### Required work
Write out each line exactly as given. Leave the pictures out of your copy.

(Recorded data)
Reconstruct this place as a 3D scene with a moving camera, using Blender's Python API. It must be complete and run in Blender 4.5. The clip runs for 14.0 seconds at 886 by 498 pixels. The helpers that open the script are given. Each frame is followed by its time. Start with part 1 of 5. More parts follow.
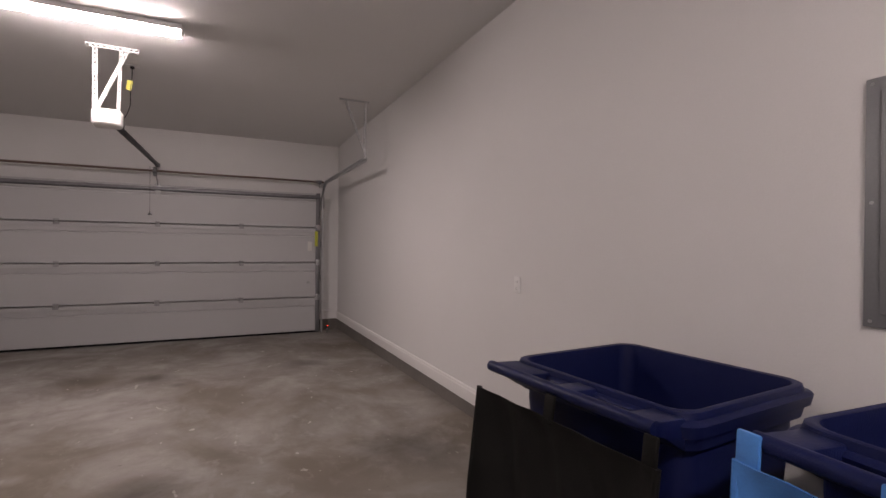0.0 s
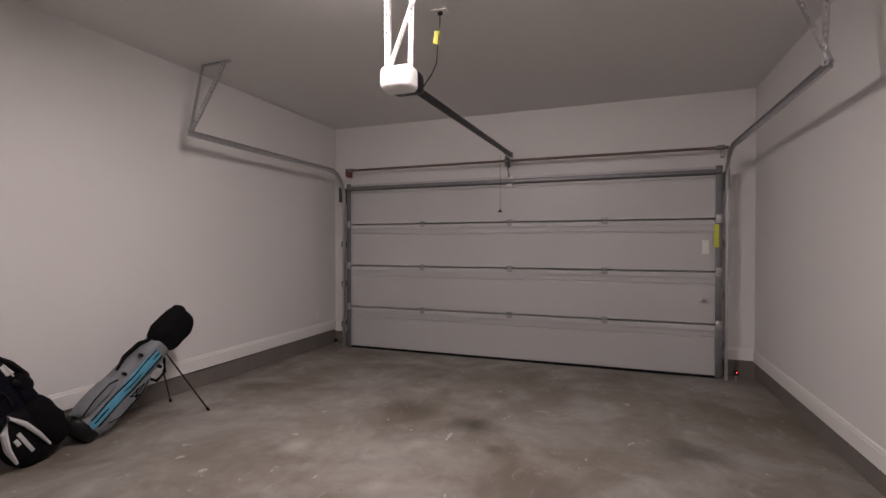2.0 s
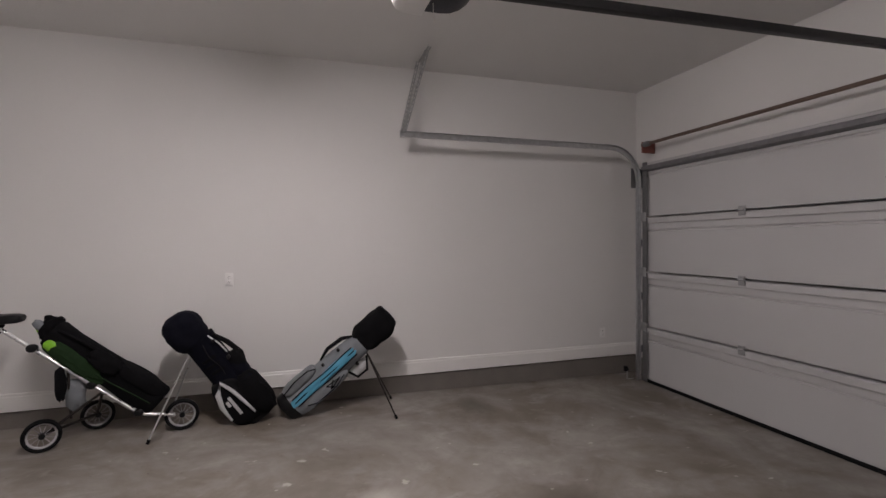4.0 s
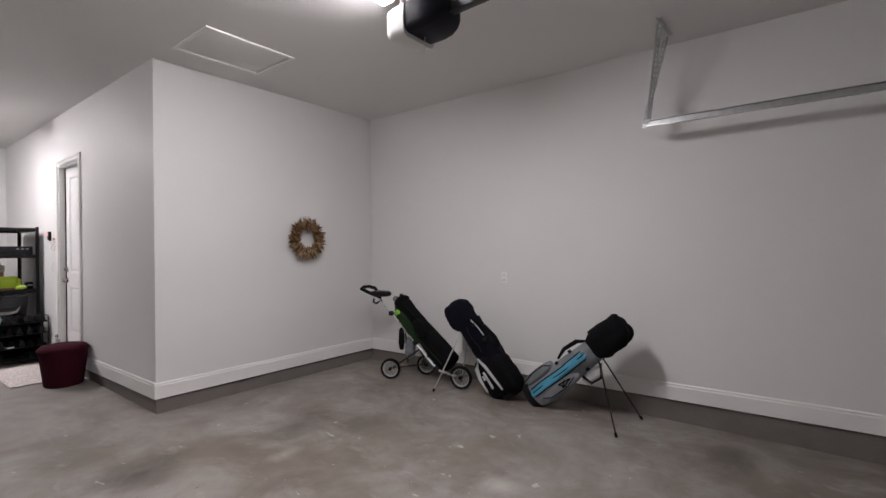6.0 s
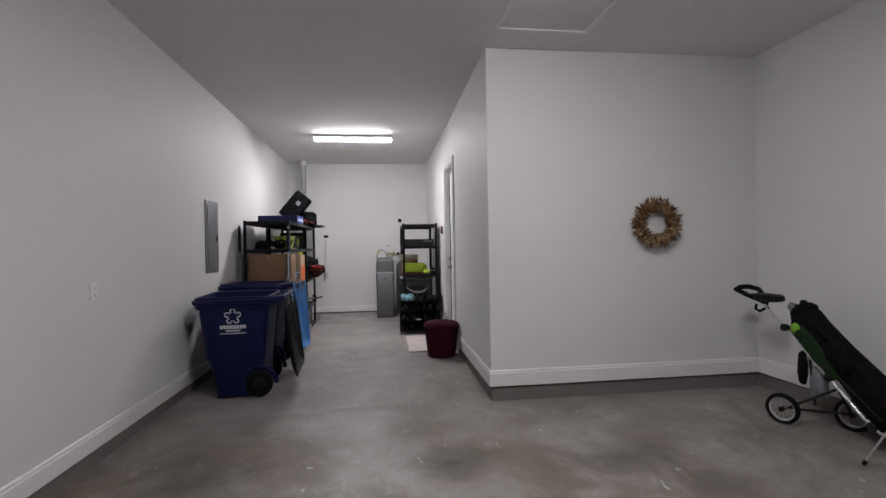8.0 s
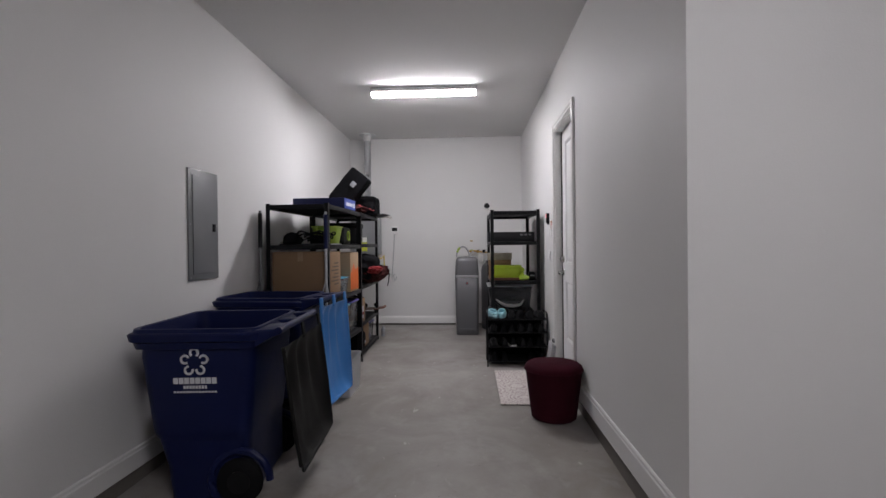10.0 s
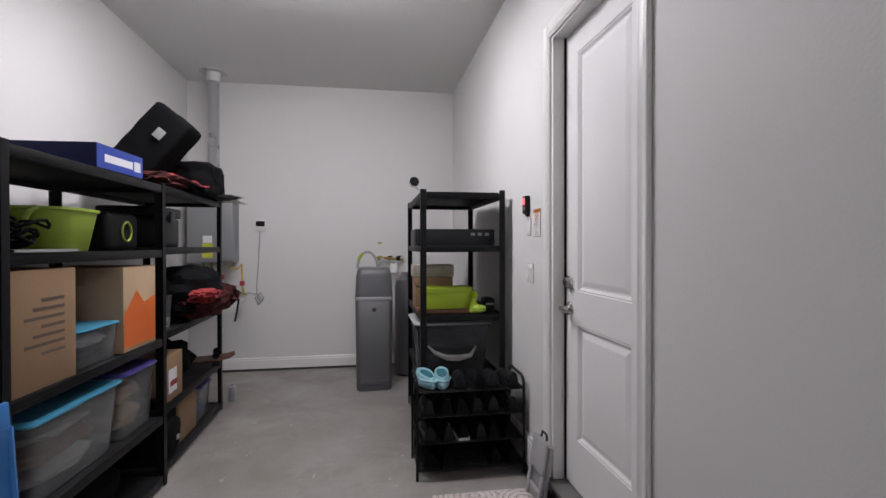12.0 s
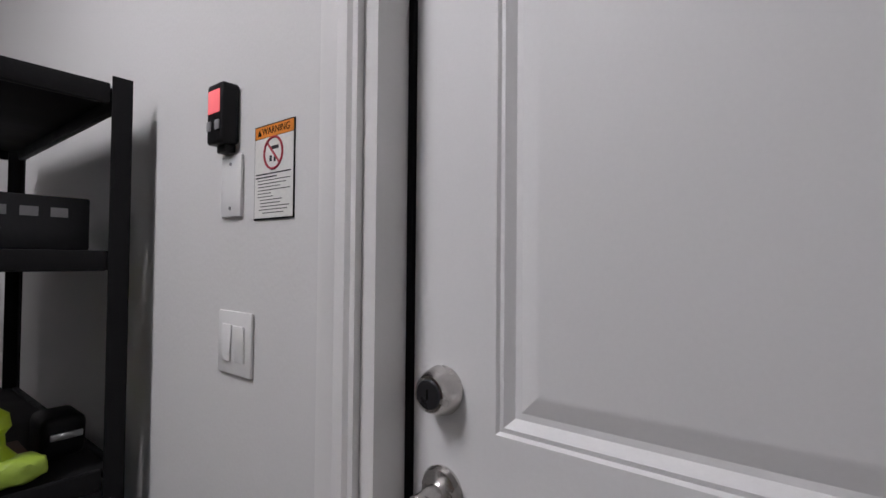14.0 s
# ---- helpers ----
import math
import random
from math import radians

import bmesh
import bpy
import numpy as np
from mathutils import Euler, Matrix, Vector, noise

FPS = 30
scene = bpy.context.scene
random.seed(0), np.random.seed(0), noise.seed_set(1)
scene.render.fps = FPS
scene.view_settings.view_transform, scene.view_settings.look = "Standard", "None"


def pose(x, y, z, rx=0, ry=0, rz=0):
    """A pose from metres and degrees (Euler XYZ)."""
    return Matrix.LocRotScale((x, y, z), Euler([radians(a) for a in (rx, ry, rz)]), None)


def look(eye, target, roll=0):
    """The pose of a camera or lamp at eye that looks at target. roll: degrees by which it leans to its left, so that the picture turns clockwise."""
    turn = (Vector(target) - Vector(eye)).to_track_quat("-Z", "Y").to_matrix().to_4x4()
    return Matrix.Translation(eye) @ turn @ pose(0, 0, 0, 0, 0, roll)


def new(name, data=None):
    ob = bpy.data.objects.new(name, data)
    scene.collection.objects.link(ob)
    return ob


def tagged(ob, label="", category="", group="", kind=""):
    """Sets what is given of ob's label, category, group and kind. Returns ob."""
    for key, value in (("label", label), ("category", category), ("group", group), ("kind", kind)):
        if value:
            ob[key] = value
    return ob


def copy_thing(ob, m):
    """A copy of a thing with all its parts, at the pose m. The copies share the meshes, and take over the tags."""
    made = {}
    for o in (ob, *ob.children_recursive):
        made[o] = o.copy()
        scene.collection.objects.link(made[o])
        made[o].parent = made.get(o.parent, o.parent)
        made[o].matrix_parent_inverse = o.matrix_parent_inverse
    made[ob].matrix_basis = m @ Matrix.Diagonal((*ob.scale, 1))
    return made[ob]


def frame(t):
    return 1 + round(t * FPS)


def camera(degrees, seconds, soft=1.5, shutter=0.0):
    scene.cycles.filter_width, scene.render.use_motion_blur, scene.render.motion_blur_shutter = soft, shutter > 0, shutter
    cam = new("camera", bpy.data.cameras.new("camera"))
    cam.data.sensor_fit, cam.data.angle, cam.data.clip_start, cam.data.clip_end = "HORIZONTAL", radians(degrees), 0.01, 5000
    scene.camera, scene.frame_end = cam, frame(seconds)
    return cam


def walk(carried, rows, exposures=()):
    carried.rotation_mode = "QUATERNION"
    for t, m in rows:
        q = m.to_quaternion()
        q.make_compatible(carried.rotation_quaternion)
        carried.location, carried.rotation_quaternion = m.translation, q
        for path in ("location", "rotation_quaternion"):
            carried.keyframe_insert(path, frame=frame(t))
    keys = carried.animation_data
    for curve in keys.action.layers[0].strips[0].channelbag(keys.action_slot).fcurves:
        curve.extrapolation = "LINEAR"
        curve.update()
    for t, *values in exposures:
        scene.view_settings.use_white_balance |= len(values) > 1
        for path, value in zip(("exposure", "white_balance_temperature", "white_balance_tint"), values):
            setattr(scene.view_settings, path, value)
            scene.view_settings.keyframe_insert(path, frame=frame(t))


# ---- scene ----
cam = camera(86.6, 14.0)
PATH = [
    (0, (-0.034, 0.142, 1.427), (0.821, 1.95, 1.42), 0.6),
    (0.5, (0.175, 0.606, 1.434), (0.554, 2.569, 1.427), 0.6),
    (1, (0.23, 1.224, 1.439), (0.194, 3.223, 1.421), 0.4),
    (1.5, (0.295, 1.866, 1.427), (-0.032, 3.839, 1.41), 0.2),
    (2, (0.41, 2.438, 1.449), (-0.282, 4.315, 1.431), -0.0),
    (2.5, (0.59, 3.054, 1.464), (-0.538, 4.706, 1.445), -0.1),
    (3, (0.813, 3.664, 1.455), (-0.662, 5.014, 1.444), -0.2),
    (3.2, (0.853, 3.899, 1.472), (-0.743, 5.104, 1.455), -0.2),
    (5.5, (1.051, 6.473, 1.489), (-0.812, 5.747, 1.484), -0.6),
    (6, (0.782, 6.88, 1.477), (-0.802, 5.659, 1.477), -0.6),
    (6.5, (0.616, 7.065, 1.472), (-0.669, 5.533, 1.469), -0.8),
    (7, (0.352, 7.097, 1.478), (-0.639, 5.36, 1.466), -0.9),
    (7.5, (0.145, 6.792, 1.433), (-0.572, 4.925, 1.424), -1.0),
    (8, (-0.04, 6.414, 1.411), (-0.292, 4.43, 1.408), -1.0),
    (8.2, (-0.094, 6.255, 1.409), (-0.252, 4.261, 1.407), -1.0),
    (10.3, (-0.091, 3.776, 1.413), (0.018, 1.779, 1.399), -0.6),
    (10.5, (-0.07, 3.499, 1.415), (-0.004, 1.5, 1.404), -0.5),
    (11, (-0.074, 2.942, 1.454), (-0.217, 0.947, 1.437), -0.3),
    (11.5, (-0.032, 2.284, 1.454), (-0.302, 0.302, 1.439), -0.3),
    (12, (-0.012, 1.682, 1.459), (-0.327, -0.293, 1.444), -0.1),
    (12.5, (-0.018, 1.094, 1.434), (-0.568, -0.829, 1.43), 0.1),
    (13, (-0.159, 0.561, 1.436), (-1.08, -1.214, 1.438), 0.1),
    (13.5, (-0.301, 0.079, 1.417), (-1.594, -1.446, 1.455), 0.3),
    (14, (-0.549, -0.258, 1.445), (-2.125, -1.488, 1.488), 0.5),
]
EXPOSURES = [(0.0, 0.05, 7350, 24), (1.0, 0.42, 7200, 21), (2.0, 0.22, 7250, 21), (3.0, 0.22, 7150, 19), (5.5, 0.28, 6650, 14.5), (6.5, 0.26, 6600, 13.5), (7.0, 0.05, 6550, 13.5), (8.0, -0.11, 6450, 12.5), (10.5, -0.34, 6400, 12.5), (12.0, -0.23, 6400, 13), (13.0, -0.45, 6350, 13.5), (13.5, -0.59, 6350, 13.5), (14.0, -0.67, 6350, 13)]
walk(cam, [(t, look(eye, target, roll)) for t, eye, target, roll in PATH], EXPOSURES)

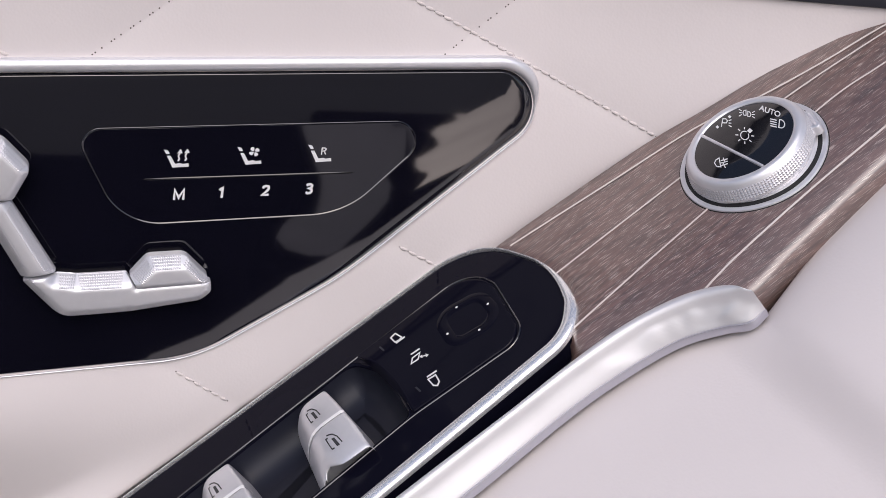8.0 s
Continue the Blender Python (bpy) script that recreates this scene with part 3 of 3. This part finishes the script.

### Response to the task
Reconstruct this place as a 3D scene with a moving camera, using Blender's Python API. It must be complete and run in Blender 4.5. The clip runs for 14.0 seconds at 886 by 498 pixels. The helpers that open the script are given. Each frame is followed by its time. Start with part 1 of 5. More parts follow.
0.0 s
2.0 s
4.0 s
6.0 s
8.0 s
10.0 s
12.0 s
14.0 s
# ---- helpers ----
import math
import random
from math import radians

import bmesh
import bpy
import numpy as np
from mathutils import Euler, Matrix, Vector, noise

FPS = 30
scene = bpy.context.scene
random.seed(0), np.random.seed(0), noise.seed_set(1)
scene.render.fps = FPS
scene.view_settings.view_transform, scene.view_settings.look = "Standard", "None"


def pose(x, y, z, rx=0, ry=0, rz=0):
    """A pose from metres and degrees (Euler XYZ)."""
    return Matrix.LocRotScale((x, y, z), Euler([radians(a) for a in (rx, ry, rz)]), None)


def look(eye, target, roll=0):
    """The pose of a camera or lamp at eye that looks at target. roll: degrees by which it leans to its left, so that the picture turns clockwise."""
    turn = (Vector(target) - Vector(eye)).to_track_quat("-Z", "Y").to_matrix().to_4x4()
    return Matrix.Translation(eye) @ turn @ pose(0, 0, 0, 0, 0, roll)


def new(name, data=None):
    ob = bpy.data.objects.new(name, data)
    scene.collection.objects.link(ob)
    return ob


def tagged(ob, label="", category="", group="", kind=""):
    """Sets what is given of ob's label, category, group and kind. Returns ob."""
    for key, value in (("label", label), ("category", category), ("group", group), ("kind", kind)):
        if value:
            ob[key] = value
    return ob


def copy_thing(ob, m):
    """A copy of a thing with all its parts, at the pose m. The copies share the meshes, and take over the tags."""
    made = {}
    for o in (ob, *ob.children_recursive):
        made[o] = o.copy()
        scene.collection.objects.link(made[o])
        made[o].parent = made.get(o.parent, o.parent)
        made[o].matrix_parent_inverse = o.matrix_parent_inverse
    made[ob].matrix_basis = m @ Matrix.Diagonal((*ob.scale, 1))
    return made[ob]


def frame(t):
    return 1 + round(t * FPS)


def camera(degrees, seconds, soft=1.5, shutter=0.0):
    scene.cycles.filter_width, scene.render.use_motion_blur, scene.render.motion_blur_shutter = soft, shutter > 0, shutter
    cam = new("camera", bpy.data.cameras.new("camera"))
    cam.data.sensor_fit, cam.data.angle, cam.data.clip_start, cam.data.clip_end = "HORIZONTAL", radians(degrees), 0.01, 5000
    scene.camera, scene.frame_end = cam, frame(seconds)
    return cam


def walk(carried, rows, exposures=()):
    carried.rotation_mode = "QUATERNION"
    for t, m in rows:
        q = m.to_quaternion()
        q.make_compatible(carried.rotation_quaternion)
        carried.location, carried.rotation_quaternion = m.translation, q
        for path in ("location", "rotation_quaternion"):
            carried.keyframe_insert(path, frame=frame(t))
    keys = carried.animation_data
    for curve in keys.action.layers[0].strips[0].channelbag(keys.action_slot).fcurves:
        curve.extrapolation = "LINEAR"
        curve.update()
    for t, *values in exposures:
        scene.view_settings.use_white_balance |= len(values) > 1
        for path, value in zip(("exposure", "white_balance_temperature", "white_balance_tint"), values):
            setattr(scene.view_settings, path, value)
            scene.view_settings.keyframe_insert(path, frame=frame(t))


# ---- scene ----
cam = camera(86.6, 14.0)
PATH = [
    (0, (-0.034, 0.142, 1.427), (0.821, 1.95, 1.42), 0.6),
    (0.5, (0.175, 0.606, 1.434), (0.554, 2.569, 1.427), 0.6),
    (1, (0.23, 1.224, 1.439), (0.194, 3.223, 1.421), 0.4),
    (1.5, (0.295, 1.866, 1.427), (-0.032, 3.839, 1.41), 0.2),
    (2, (0.41, 2.438, 1.449), (-0.282, 4.315, 1.431), -0.0),
    (2.5, (0.59, 3.054, 1.464), (-0.538, 4.706, 1.445), -0.1),
    (3, (0.813, 3.664, 1.455), (-0.662, 5.014, 1.444), -0.2),
    (3.2, (0.853, 3.899, 1.472), (-0.743, 5.104, 1.455), -0.2),
    (5.5, (1.051, 6.473, 1.489), (-0.812, 5.747, 1.484), -0.6),
    (6, (0.782, 6.88, 1.477), (-0.802, 5.659, 1.477), -0.6),
    (6.5, (0.616, 7.065, 1.472), (-0.669, 5.533, 1.469), -0.8),
    (7, (0.352, 7.097, 1.478), (-0.639, 5.36, 1.466), -0.9),
    (7.5, (0.145, 6.792, 1.433), (-0.572, 4.925, 1.424), -1.0),
    (8, (-0.04, 6.414, 1.411), (-0.292, 4.43, 1.408), -1.0),
    (8.2, (-0.094, 6.255, 1.409), (-0.252, 4.261, 1.407), -1.0),
    (10.3, (-0.091, 3.776, 1.413), (0.018, 1.779, 1.399), -0.6),
    (10.5, (-0.07, 3.499, 1.415), (-0.004, 1.5, 1.404), -0.5),
    (11, (-0.074, 2.942, 1.454), (-0.217, 0.947, 1.437), -0.3),
    (11.5, (-0.032, 2.284, 1.454), (-0.302, 0.302, 1.439), -0.3),
    (12, (-0.012, 1.682, 1.459), (-0.327, -0.293, 1.444), -0.1),
    (12.5, (-0.018, 1.094, 1.434), (-0.568, -0.829, 1.43), 0.1),
    (13, (-0.159, 0.561, 1.436), (-1.08, -1.214, 1.438), 0.1),
    (13.5, (-0.301, 0.079, 1.417), (-1.594, -1.446, 1.455), 0.3),
    (14, (-0.549, -0.258, 1.445), (-2.125, -1.488, 1.488), 0.5),
]
EXPOSURES = [(0.0, 0.05, 7350, 24), (1.0, 0.42, 7200, 21), (2.0, 0.22, 7250, 21), (3.0, 0.22, 7150, 19), (5.5, 0.28, 6650, 14.5), (6.5, 0.26, 6600, 13.5), (7.0, 0.05, 6550, 13.5), (8.0, -0.11, 6450, 12.5), (10.5, -0.34, 6400, 12.5), (12.0, -0.23, 6400, 13), (13.0, -0.45, 6350, 13.5), (13.5, -0.59, 6350, 13.5), (14.0, -0.67, 6350, 13)]
walk(cam, [(t, look(eye, target, roll)) for t, eye, target, roll in PATH], EXPOSURES)

8.0 s
Continue the Blender Python (bpy) script that recreates this scene with part 3 of 3. This part finishes the script.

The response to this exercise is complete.